Operando non solo in termini di collaborazione ma di corresponsabilità si potrà realizzare, in una logica sinodale, quella piena comunione in cui tutti sono chiamati a riconoscere e valorizzare l’altrui vocazione, consapevoli d’esser tutti “portati” da Gesù Cristo, unico Signore, unico Maestro, unico Salvatore.
Come il già ricordato documento del 1988 ci sollecitava a fare, anche oggi, in un tempo ancor più complesso, siamo invitati a ridestare quell’ “orizzonte di libertà e di fierezza apostolica” che ci farà cercare e trovare le modalità più opportune e adeguate nonché “lo stile giusto nel vivere il rapporto con le nostre comunità anche in questa delicata materia (del Sovvenire). Avremo il coraggio di chiedere ai fedeli con franchezza evangelica, ma soprattutto la sapienza di educare con la testimonianza della nostra vita, prima che con le parole e le disposizioni della Chiesa…” (Documento dell’Episcopato italiano “Sovvenire alle necessità della Chiesa. Corresponsabilità e partecipazione dei fedeli”, n. 21).

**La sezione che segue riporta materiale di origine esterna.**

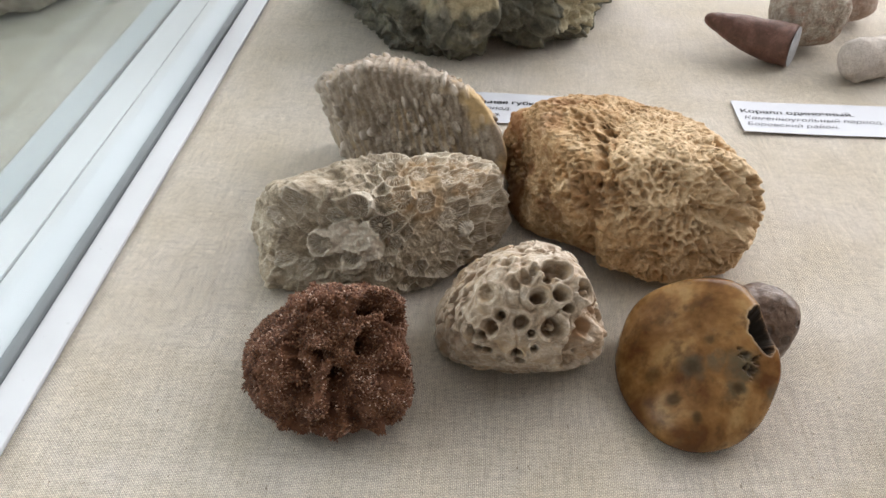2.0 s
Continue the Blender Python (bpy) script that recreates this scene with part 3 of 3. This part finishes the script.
def block_shape(P, D):
    reach = lambda d: float(hull(d[None], BLOCK_SIDES, 16)[0])
    warp = P + 0.0013 * np.stack([rough(P, 0.004, 3, s) for s in (61, 62, 63)], 1)
    f1, f2, way, rnd = seeded(warp, 0.0052, 43)
    e1 = np.cross(D, heading(20, 35))
    e2 = np.cross(D, e1)
    ang = np.arctan2((way * e2).sum(1), (way * e1).sum(1))
    edge = (f2 - f1) / 2
    lumps = rough(P, 0.007, 3, 75)
    crust = 1 - smooth(0.90, 1.12, marks(P, BLOCK_CRUST, reach) + 0.35 * lumps)
    worn_or_lit = np.maximum(1 - smooth(0.6, 1.05, marks(P, BLOCK_WORN, reach) + 0.25 * lumps), smooth(0.25, 0.5, rough(P, 0.014, 3, 70)))
    open_ = (1 - 0.8 * crust) * (1 - 0.85 * worn_or_lit) * (0.45 + 0.55 * smooth(-0.016, 0.006, P[:, 0])) * smooth(-0.75, -0.1, rough(P, 0.006, 3, 66))
    wall = np.exp(-(edge / 0.00030) ** 2)
    floor_ = smooth(0.0002, 0.0011, edge)
    comb = smooth(-0.1, 0.6, np.cos(ang * 22 + rnd * 6)) * smooth(0.0012, 0.0020, f1) * (0.35 + 0.65 * (1 - smooth(0.0008, 0.0019, edge)))
    hub = (1 - smooth(0.0005, 0.0013, f1)) * (rnd < 0.6)
    lift = 0.0020 * rough(P, 0.018, 3, 71) + 0.0020 * rough(P, 0.006, 4, 72) + 0.0007 * rough(P, 0.0016, 3, 73)
    lift = lift + open_ * (0.0008 * wall - (0.0010 + 0.0016 * rnd) * floor_ + 0.0008 * comb * floor_ + 0.0010 * hub)
    lift = lift + crust * (0.0014 + 0.0022 * lumps + 0.0010 * rough(P, 0.0025, 3, 69)) + worn_or_lit * 0.0009 * rough(P, 0.004, 3, 68)
    # knob and saddle at the end, lump on the shoulder
    lift = lift + 0.0022 * (1 - smooth(0.3, 1.2, marks(P, ((-153, 36, 5.6),), reach))) - 0.0026 * (1 - smooth(0.2, 1.2, marks(P, ((-162, 52, 6.0),), reach)))
    lift = lift + 0.0018 * (1 - smooth(0.4, 1.1, marks(P, ((5, 30, 5.5),), reach)))

    def outward(d):
        g = [reach(d) - reach((d + e) / np.linalg.norm(d + e)) for e in 0.02 * np.eye(3)]
        n = d + np.array(g) / (0.02 * reach(d))
        return n / np.linalg.norm(n)

    stars, rims = np.zeros(len(P)), np.zeros(len(P))
    for k, (az, el, mm) in enumerate(BLOCK_STARS):
        d = heading(az, el)
        w = warp - d * reach(d)
        a = np.cross(outward(d), (0.3, 0, 1.0))
        a /= np.linalg.norm(a)
        b = np.cross(a, outward(d))
        r = np.linalg.norm(w, axis=1) / (mm * 0.001)
        rays = smooth(-0.3, 0.4, np.cos(np.arctan2(w @ b, w @ a) * (17 + k % 5) + k))
        cup = 1 - smooth(0.82, 1.0, r)
        spoke = rays * smooth(0.28, 0.42, r) * cup
        knob = 1 - smooth(0.12, 0.30, r)
        rim = np.exp(-((r - 1.04) / 0.11) ** 2) * smooth(-0.5, 0.1, rough(P, 0.005, 2, 67 + k))
        depth = 0.0022 if k == 0 else 0.0013 + 0.0003 * (k % 3)
        lift = lift * (1 - 0.7 * cup) + cup * (0.75 * spoke + 0.7 * knob - 1) * depth + 0.0007 * rim
        stars = np.maximum(stars * (1 - cup), np.maximum(0.62 * spoke, (1.0 if k == 0 else 0.5) * knob))
        rims = np.maximum(rims * (1 - cup), 0.55 * rim)

    # a bed for the pale disc, a plain grey disc, two holes
    bed = marks(P, ((-12, 7, 3.3),), reach)
    lift = lift * smooth(0.6, 1.1, bed) - 0.0009 * np.exp(-((bed - 1.2) / 0.15) ** 2)
    r3 = marks(P, ((1, -1, 3.2),), reach)
    plate = 1 - smooth(0.85, 1.0, r3)
    lift = lift * (1 - plate) + plate * 0.0004 - 0.0010 * np.exp(-((r3 - 1.08) / 0.1) ** 2)
    lift = lift - 0.0030 * (1 - smooth(0.5, 1.05, marks(P, ((-7, 25, 2.0), (1, 8, 2.0)), reach)))
    lines = np.maximum(open_ * np.maximum(0.6 * wall, 0.75 * comb * floor_), rims)
    pale = np.maximum(crust * (0.85 + 0.8 * rough(P, 0.0045, 3, 76)), 0.35 * plate)
    inside = 1 - smooth(0.9, 1.0, marks(warp, BLOCK_STARS, reach))
    septa = np.maximum(np.maximum(lines, pale) * (1 - 0.8 * inside), stars)
    iron = (1 - smooth(0.5, 1.15, marks(P, BLOCK_IRON, reach) + 0.5 * lumps)) * (1 - crust)
    return lift, {"septa": np.clip(septa, 0, 1), "ochre": np.clip(0.7 * iron, 0, 1)}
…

E accadrà che riusciremo di nuovo “a portare fin nella concretezza delle cose la logica e le esigenze della comunione, grazie alla libertà per la quale Cristo ci ha riscattati e nella quale il suo Spirito ci sostiene, per far sì che, coniugando con intelligenza di fede la sobria semplicità e l’avvedutezza evangelica (…), la Chiesa apra sempre più la strada alla Parola della salvezza, che vuol raggiungere ogni uomo e ogni donna anche in questa nostra complessa e distratta società” (Documento dell’Episcopato italiano “Sovvenire alle necessità della Chiesa. Corresponsabilità e partecipazione dei fedeli”, n. 25).
Continuiamo ora la celebrazione e chiediamo al Signore di crescere in un discepolato che – guardando all’imitazione di Cristo e alla comunità apostolica – si impegni in uno stile pastorale che riscopra la logica del battesimo, quella del chicco di grano che morendo porta frutto.
Per questo chiediamo di crescere, attraverso la preghiera, nella fede, nella carità pastorale e, non da ultimo, in una fraternità fatta di partecipazione e corresponsabilità.